Today’s secret: Writing inspiration is everywhere – even in your head whilst sleeping.  Take advantage.

Today’s question: Is it just us writers who dream like this?  Maybe that’s why we are writers…What are your dreams like?

9 thoughts on “I Had a Dream…”

  1. WOW! You dream like this all the time??? I would be exhausted every day!

    As for me, I know I have had some wonderful dreams…I just can’t remember them. I never remember a thing. Just the warm happy feeling that stays with me after.

    1. Not every day – but often. I’m often very busy saving the world in my sleep…And I almost always remember my dreams, at least for a few minutes when I wake.

  2. So cool, J! I too have vivid, action packed, bizzarre, and often disturbing dreams. Some days, I wish they would stay with me longer and others I can’t wait for them to fade. I like the idea of capturing them on some kind of video recording system.

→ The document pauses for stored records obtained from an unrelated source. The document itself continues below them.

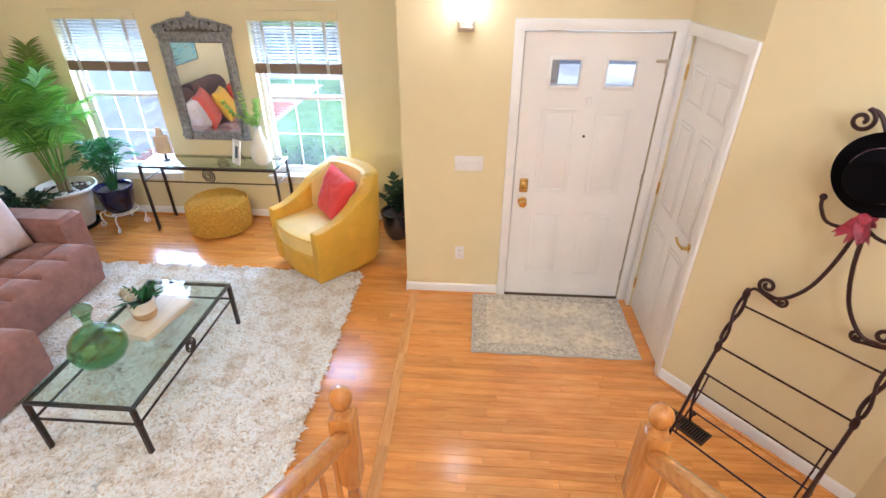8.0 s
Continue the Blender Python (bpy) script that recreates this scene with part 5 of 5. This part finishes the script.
for x, y in ((FX1, FY1), (FX1, FY0), (FX0 + 0.085, FY1), (FX0 + 0.085, FY0)):
    bm = bmesh.new()
    box(bm, x - 0.05, y - 0.05 if y > 2.7 else y, 0.08, x, y if y > 2.7 else y + 0.05, 0.80)
    part("corner_post", bm, BLACK, fpl)
part("fire_glass", bx(FX0 + 0.10, FY1 - 0.022, 0.11, FX1 - 0.055, FY1 - 0.014, 0.78), SMOKED, fpl, "smoked fire glass")
part("fire_screen", bx(FX1 - 0.022, FY0 + 0.07, 0.12, FX1 - 0.014, FY1 - 0.07, 0.76), MESHGREY, fpl, "grey mesh fire screen")
part("fire_glass", bx(FX0 + 0.10, FY0 + 0.014, 0.11, FX1 - 0.055, FY0 + 0.022, 0.78), SMOKED, fpl, "smoked fire glass")
for nm, z0, z1 in (("brass_hood", 0.778, 0.815), ("brass_strip", 0.092, 0.108)):
    part(nm, bx(FX0 + 0.09, FY1 - 0.012, z0, FX1 - 0.03, FY1 + 0.012, z1, 0.004), BRASS, fpl, "polished brass trim")
    part(nm, bx(FX1 - 0.012, FY0 + 0.03, z0, FX1 + 0.012, FY1 - 0.04, z1, 0.004), BRASS, fpl, "polished brass trim")
struct("hearth", bx(FX0 - 0.14, 2.20, 0.0005, -2.355, 3.24, 0.011, 0.002), MARBLE_M, "grey veined marble hearth slab", "hearth")

gv = thing("glass_jar", "clear glass jar with woven net and dried grasses", "vase", at=(-3.075, 2.62, 1.448))
JS = 1.18
bm = bmesh.new()
jar = [(0.0, 0.004), (0.080, 0.002), (0.108, 0.02), (0.127, 0.06), (0.132, 0.10), (0.122, 0.15), (0.097, 0.20), (0.064, 0.245), (0.038, 0.275), (0.033, 0.30), (0.037, 0.312)]
lathe(bm, jar, 36, cap=False)
o = part("jar_glass", bm, CLEARGLASS, gv)
o.visible_shadow = False
bm = bmesh.new()
for k in range(9):
    for s in (-1, 1):
        pts = []
        for i in range(19):
            f = i / 18
            z = 0.085 + 0.20 * f
            r_ = float(np.interp(z, [q[1] for q in jar], [q[0] for q in jar])) + 0.004
            a = k * math.tau / 9 + s * f * 3.4
            pts.append((r_ * math.cos(a), r_ * math.sin(a), z + 0.006 * math.sin(a * 3)))
        tube(bm, pts, 0.0042, 5)
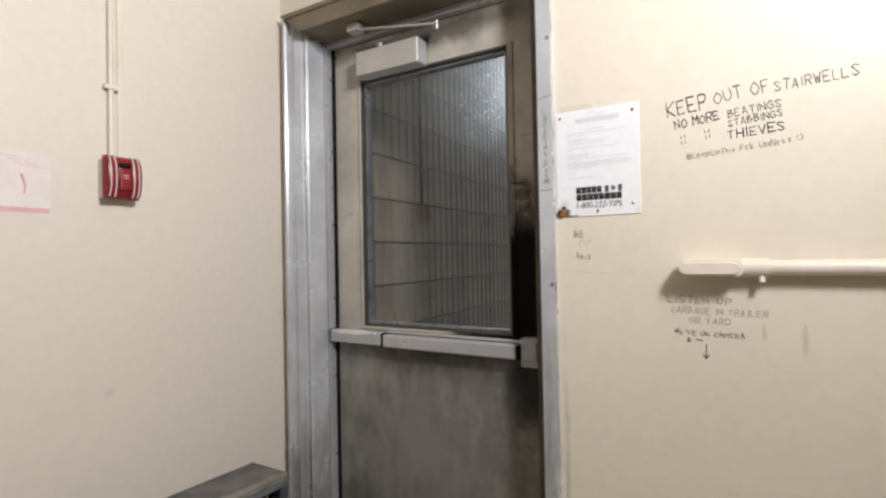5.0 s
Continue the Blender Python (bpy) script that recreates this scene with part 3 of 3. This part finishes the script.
path = [(LX, -1.1, low_z(-1.1)), (LX, 0.2, low_z(0.2)), (LX, 0.58, low_z(0.58))] + spline([(LX + 0.002, 0.63, low_z(0.63)), (LX + 0.008, 0.682, low_z(0.682) + 0.004), (LX + 0.009, 0.706, 0.930), (LX - 0.002, 0.722, 0.944)], 4)
path += spline([(LX - 0.030, 0.727, 0.951), (-0.215, 0.712, 0.957), (-0.247, 0.682, 0.972), (-0.270, 0.650, 0.996), (UX, 0.612, up_z(0.612) - 0.004), (UX, 0.55, up_z(0.55)), (UX, 0.3, up_z(0.3)), (UX, -1.1, up_z(-1.1))], 5)
part("handrail", sweep(path, 0.045, 0.031, 0.7), rail_paint, railing, "gloss black handrail", True)
for k in range(9):
    y = 0.700 - 0.153 * k
    foot = 0.0 if y > NOSE - 0.03 else -0.18 * max(0, math.ceil((NOSE - y) / 0.27 - 0.02))
    if k == 0:
        foot = -0.18
    part("baluster", boxed(LX - 0.007, LX + 0.007, y - 0.007, y + 0.007, foot, low_z(y) - 0.010, 0.002), black_paint, railing)
for k in range(8):
    y = 0.633 - 0.173 * k
    foot = -0.003 if y > 0.43 else 0.18 * math.ceil((0.42 - y) / 0.27)
    part("baluster", boxed(UX - 0.008, UX + 0.008, y - 0.008, y + 0.008, foot if y < NOSE else 0, up_z(y) - 0.010, 0.002), black_paint, railing)

# ---- radiator cover ----
RX, RY0, RY1 = -1.126, 0.655, 1.912
rad = empty("radiator", "chipped blue-grey steel convector radiator with a brown base", "radiator", at=(-1.2, 1.3, 0))
bm = bmesh.new()
box(bm, XL + 0.002, RX + 0.004, RY0, RY1, 0.570, 0.594, 0.005, 3)
part("top", bm, rad_top, rad, "scuffed dirty grey top")
part("front_panel", boxed(RX - 0.012, RX, RY0, RY1, 0.128, 0.405, 0.003), rad_paint, rad)
part("top_rail", boxed(RX - 0.012, RX, RY0, RY1, 0.548, 0.571, 0.002), rad_paint, rad)
for y0, y1 in ((RY0, 0.712), (1.275, 1.318), (1.884, RY1)):
    part("post", boxed(RX - 0.012, RX, y0, y1, 0.4045, 0.5485, 0.002), rad_paint, rad)
for y in (RY0 + 0.0005, RY1 - 0.0125):
    part("end_panel", boxed(XL + 0.002, RX - 0.001, y, y + 0.012, 0.0, 0.570), rad_paint, rad)
for k in range(1, 24):
    y = RY0 + (RY1 - RY0) * k / 24
    part("base_bar", boxed(RX - 0.004, RX - 0.0015, y - 0.0022, y + 0.0022, 0.008, 0.127), base_bar_paint, rad, "scratched brown bar")
# block coloured as the shaded inside of the cover
part("core", boxed(XL + 0.01, RX - 0.060, RY0 + 0.02, RY1 - 0.02, 0.02, 0.565), rad_shade, rad, "near-black block for the shade inside")
for a, b, count in ((0.712, 1.275, 10), (1.318, 1.884, 10)):
    for k in range(1, count + 1):
        y = a + (b - a) * k / (count + 1)
        part("grille_bar", boxed(RX - 0.010, RX - 0.004, y - 0.0024, y + 0.0024, 0.403, 0.550), rad_bar, rad)
part("base", boxed(RX - 0.02, RX + 0.030, RY0, RY1 - 0.015, 0.0, 0.006, 0.002), brown_base, rad, "dark brown floor edge")
part("base", boxed(RX - 0.014, RX - 0.003, RY0, RY1 - 0.02, 0.004, 0.13), brown_base, rad, "dark brown painted base")
part("screw", rod(bmesh.new(), (RX - 0.002, 1.897, 0.388), (RX + 0.002, 1.897, 0.388), 0.005, 10), gasket, rad)

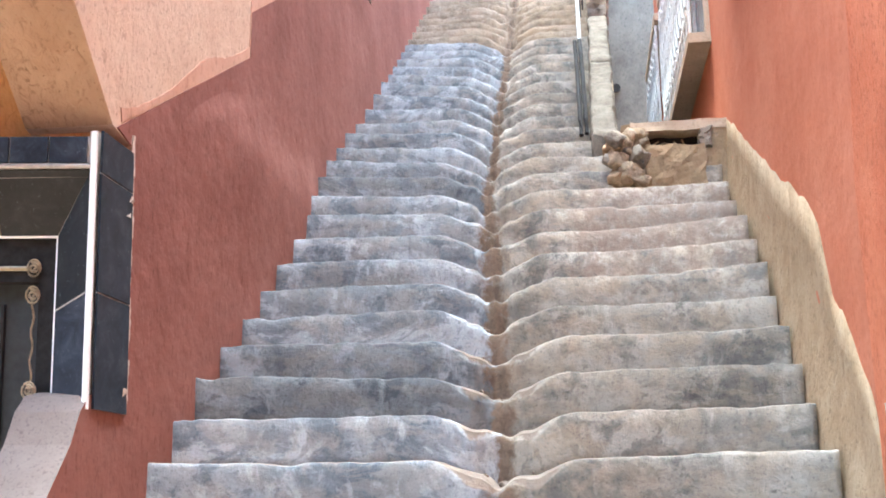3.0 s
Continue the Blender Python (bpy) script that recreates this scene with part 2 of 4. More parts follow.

      1. ok – my reply jumped to the wrong comment – how odd. Anyway, I’d love to see my dreams in while I’m awake…it’d be cool!

  3. Hi J,
    I dream in color and have vivid dreams, which when I wake, I promptly write down. This resulted in the first novel I ever wrote. Sounds like you have the makings of one too.

  4. I dream only rarely this past year, too busy with dayjob and writing to get more than 5-6 hours a night. When I get 7-9 hours once or twice a month I have my usual technicolor dreams. You make me realize how much I miss them. Maybe I should rethink the late hour writing sprints and let my brain do the plotting while I snooze. 🙂

    1. I love it when these things come to me with little hair pulling! It’s worse when I’m stressed – then the adventure dreams become night terrors…not fun.